Comme on le lit, Rebecca Grant exprime une crainte précise, de possibles décisions de réductions importantes du programme JSF dans le cadre de la QDR. Elle donne des indications précises, notamment la présence au poste clef de superviseur des questions de défense à l’ Office of Management and Budget de Steven Kosiak, du Center for Strategic and Budgetary Assessments, partisan d’une réduction du programme.

Existe-t-il une possibilité que la QDR aboutisse à une réduction du programme JSF? Sans aucun doute, si l’on se réfère au climat en plein développement, concernant l’arrivée à maturité des “véhicules aériens sans pilote”, ou UAV/UCAV, ou drones. Comme on le comprend aisément, ces engins apparaissent de plus en plus comme des concurrents directs des avions de combat pilotés, dans tous les cas dans l’éventail des missions liées aux guerres de basse intensité, type-G4G, dont Gates et son entourage sont convaincus qu’elles fournissent actuellement l’essentiel des possibilités de conflits.

D’autre part, cette échappée vers la formule “avion sans pilote” qui continue à avoir toutes les vertus de la formule-miracle, contient une importante clause JSF. Si l’on décrète que le “sans pilote” est l’avenir du monde, alors pourquoi pas un JSF sans pilote? L’idée n’est pas nouvelle, comme chacun sait, et notamment l’idée d’une version “sans pilote” du JSF. Nous le signalions notamment le 20 août 2006, citant dans ce texte des déclarations du général Fogleman, alors chef d’état-major de l’USAF, faites à Air Force Magazine, en septembre 1996:

«After reconnaissance, [Fogleman] continued, the next area that starts to make sense as a UAV mission is an “unmanned attack airplane of some sort.” Such an aircraft would be able to carry a lethal payload over a long distance and deliver it with precision.

»“What you're looking for there is the optimum mix in a truck-like vehicle,” but which would “leverage the tens of thousands of cheap Joint Direct Attack Munitions that we're going to have in the inventory” in the early twenty-first century, “without putting a man at risk.”

»The General speculated that the Block 50 version of the Joint Strike Fighter, due to make an appearance around 2020, “may very well be an unmanned aircraft of some type.”»
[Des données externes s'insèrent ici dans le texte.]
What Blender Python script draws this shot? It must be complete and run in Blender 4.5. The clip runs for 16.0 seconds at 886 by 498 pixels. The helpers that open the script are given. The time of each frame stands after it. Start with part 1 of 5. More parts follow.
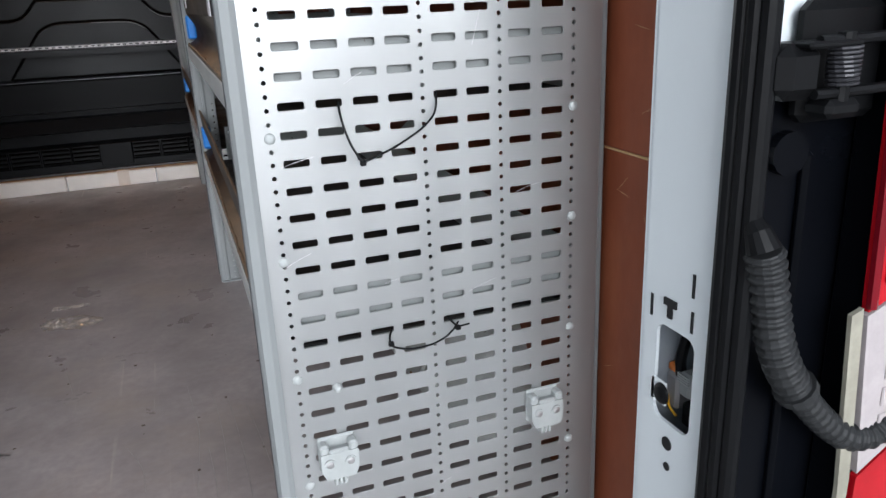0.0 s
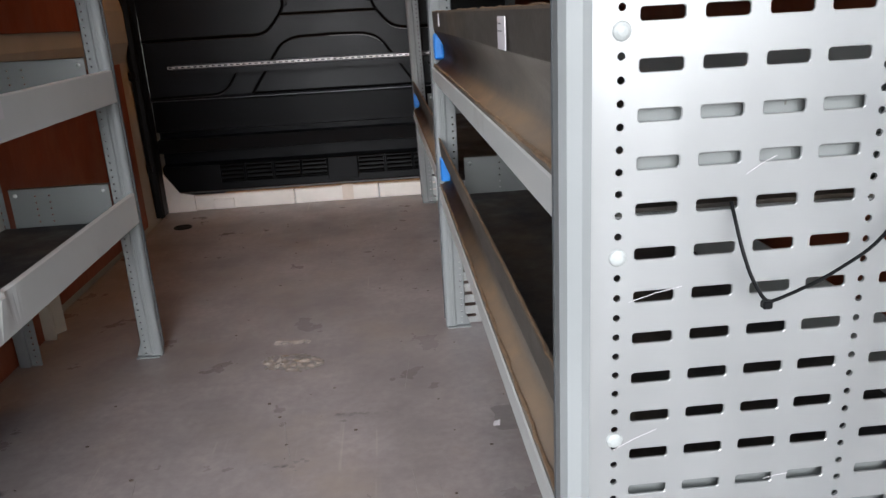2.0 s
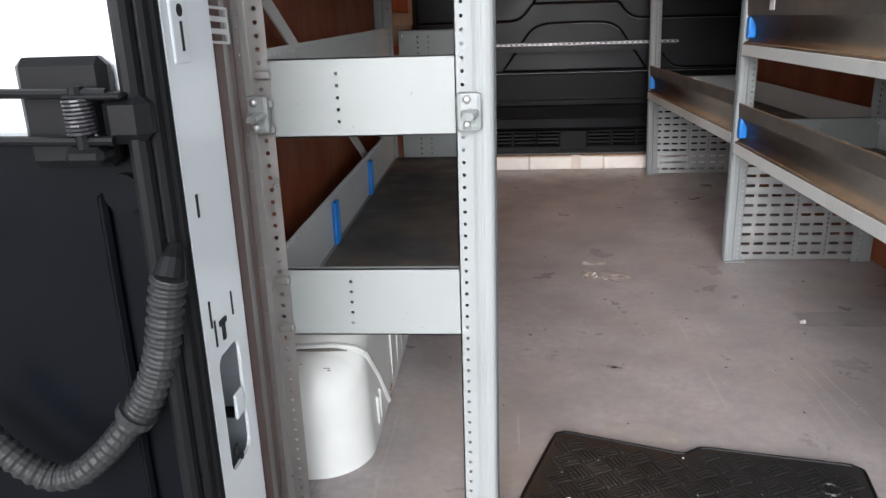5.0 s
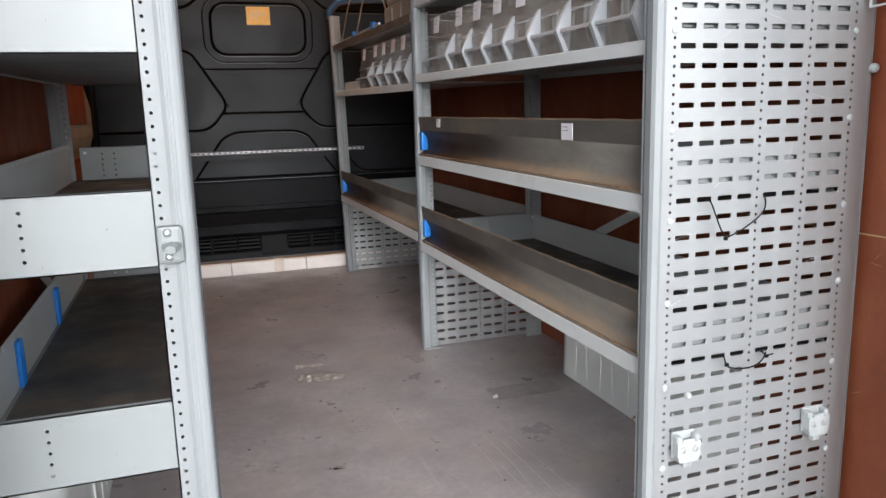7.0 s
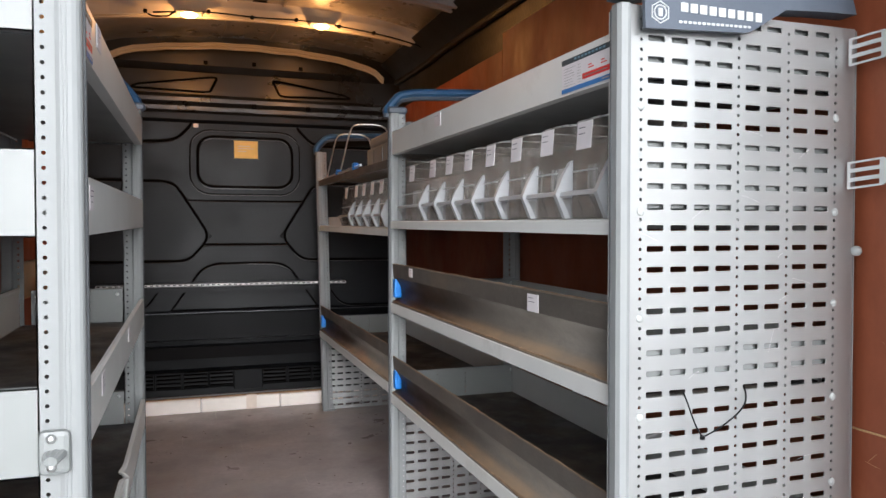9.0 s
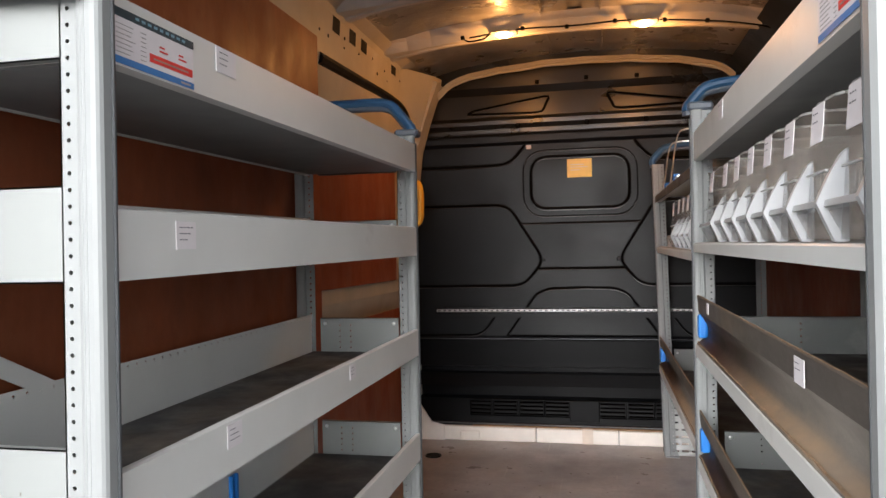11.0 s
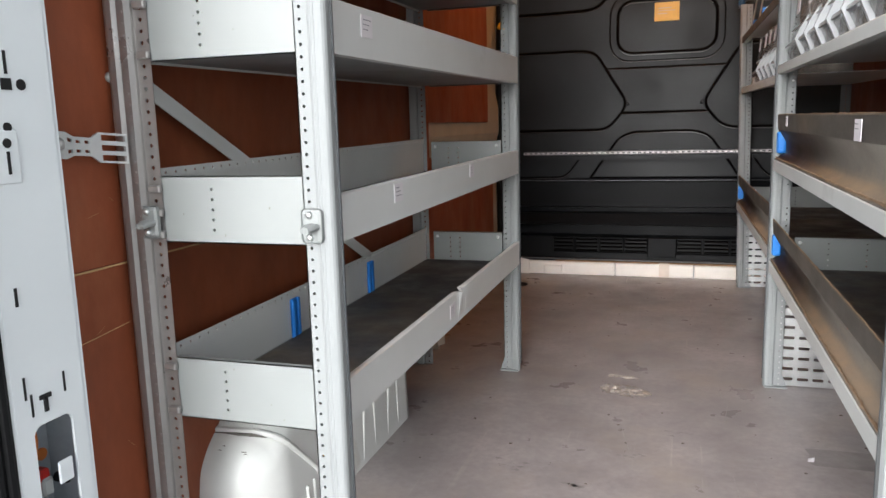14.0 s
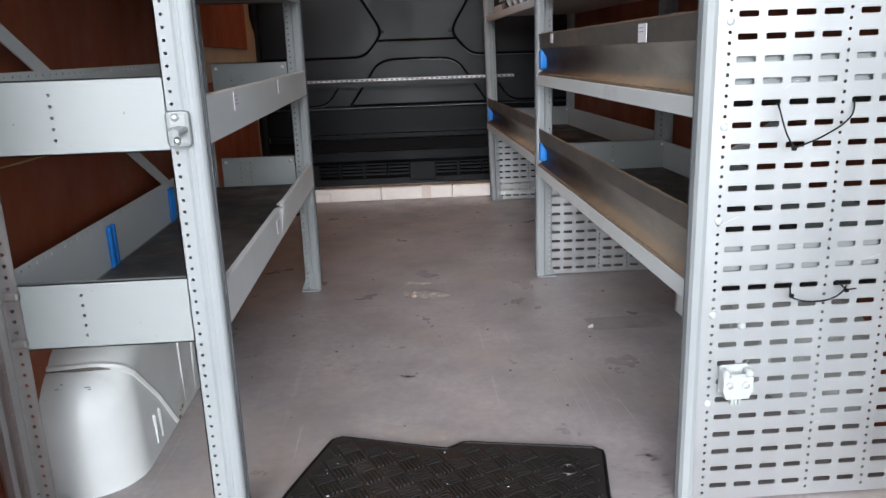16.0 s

…De cette façon (une version “sans pilote”), le JSF serait sauvé au milieu d’une réforme radicale, si cette réforme radicale se développe effectivement à partir de la QDR. Mais l’inquiétude de Rebecca Grant subsiste, car cette sauvegarde du JSF sous cette forme n’implique absolument pas celle de l’USAF, dont elle est si proche. Les “véhicules aériens sans pilote” sont, par définition, des véhicules toutes armes, que la Navy, l’Army et l’USAF emploient chacune de leur côté, ou de façon coordonnées, et certainement un domaine où l’USAF est nettement moins “naturellement prépondérante” que dans celui des avions de combat. L’USAF a déjà tenté de reprendre sous son contrôle un commandement interarmes pour les “véhicules aériens sans pilote”, mais elle a échoué. (En 1996, quand Fogleman parle d’une version sans pilote du JSF, l’USAF a un statut beaucoup plus puissant et ne doute pas une seconde qu’elle serait l’arme choisie pour contrôler le gros des “véhicules aériens sans pilote” si cette branche connaissait un développement sérieux.) L’affaire est en suspens. Si une structure de cette sorte devait être établie, l’USAF ne serait pas très à l’aise, si l’on a à l’esprit l’inimitié que lui voue Gates.

… Nous parlons de l’USAF. Inutile d’ajouter que les pays non-US du programme JSF serait dans une situation encore plus incertaine si un prolongement de cette sorte devait avoir lieu, devant une telle révolution conceptuelle qui impliquerait leur totale intégration dans l'ensemble US.